-- Data extract --
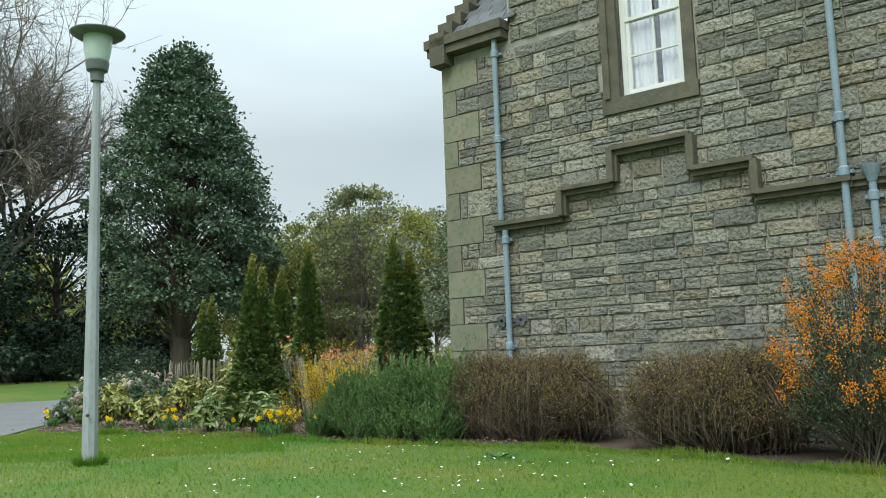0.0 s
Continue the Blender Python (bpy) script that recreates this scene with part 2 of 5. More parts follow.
M_auc = mat("spotted_laurel_leaf", (0.12, 0.165, 0.028), (0.205, 0.225, 0.045), scale=4, fine=12, bump=0, island=0.35, spots=(0.53, 0.465, 0.15), spot_scale=75, spot_size=0.46, rough=0.32, spec=0.55, trans=0.18)
M_auc_dark = mat("green_laurel_leaf", (0.10, 0.165, 0.04), (0.165, 0.22, 0.06), scale=4, fine=12, bump=0, island=0.35, spots=(0.43, 0.43, 0.155), spot_scale=70, spot_size=0.40, rough=0.3, spec=0.55, trans=0.18)
M_stem = mat("green_brown_stem", (0.10, 0.10, 0.045), (0.075, 0.06, 0.035), bump=0.2, fine=40)
M_pieris = mat("pieris_leaf", (0.034, 0.074, 0.025), (0.055, 0.102, 0.036), scale=2, fine=12, bump=0, island=0.5, rough=0.42, spec=0.35, trans=0.06)
M_pieris_y = mat("lime_pieris_leaf", (0.18, 0.24, 0.05), (0.13, 0.19, 0.045), scale=3, fine=12, bump=0, island=0.35, rough=0.4, trans=0.2)
M_flower = mat("white_panicle", (0.82, 0.76, 0.70), (0.74, 0.66, 0.60), scale=9, fine=60, bump=0, island=0.2, trans=0.2)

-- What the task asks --
Make an exact copy of the whole listing, but don't bring over any pictures.

-- Output of the task --
0.0 s
Continue the Blender Python (bpy) script that recreates this scene with part 2 of 5. More parts follow.
M_auc = mat("spotted_laurel_leaf", (0.12, 0.165, 0.028), (0.205, 0.225, 0.045), scale=4, fine=12, bump=0, island=0.35, spots=(0.53, 0.465, 0.15), spot_scale=75, spot_size=0.46, rough=0.32, spec=0.55, trans=0.18)
M_auc_dark = mat("green_laurel_leaf", (0.10, 0.165, 0.04), (0.165, 0.22, 0.06), scale=4, fine=12, bump=0, island=0.35, spots=(0.43, 0.43, 0.155), spot_scale=70, spot_size=0.40, rough=0.3, spec=0.55, trans=0.18)
M_stem = mat("green_brown_stem", (0.10, 0.10, 0.045), (0.075, 0.06, 0.035), bump=0.2, fine=40)
M_pieris = mat("pieris_leaf", (0.034, 0.074, 0.025), (0.055, 0.102, 0.036), scale=2, fine=12, bump=0, island=0.5, rough=0.42, spec=0.35, trans=0.06)
M_pieris_y = mat("lime_pieris_leaf", (0.18, 0.24, 0.05), (0.13, 0.19, 0.045), scale=3, fine=12, bump=0, island=0.35, rough=0.4, trans=0.2)
M_flower = mat("white_panicle", (0.82, 0.76, 0.70), (0.74, 0.66, 0.60), scale=9, fine=60, bump=0, island=0.2, trans=0.2)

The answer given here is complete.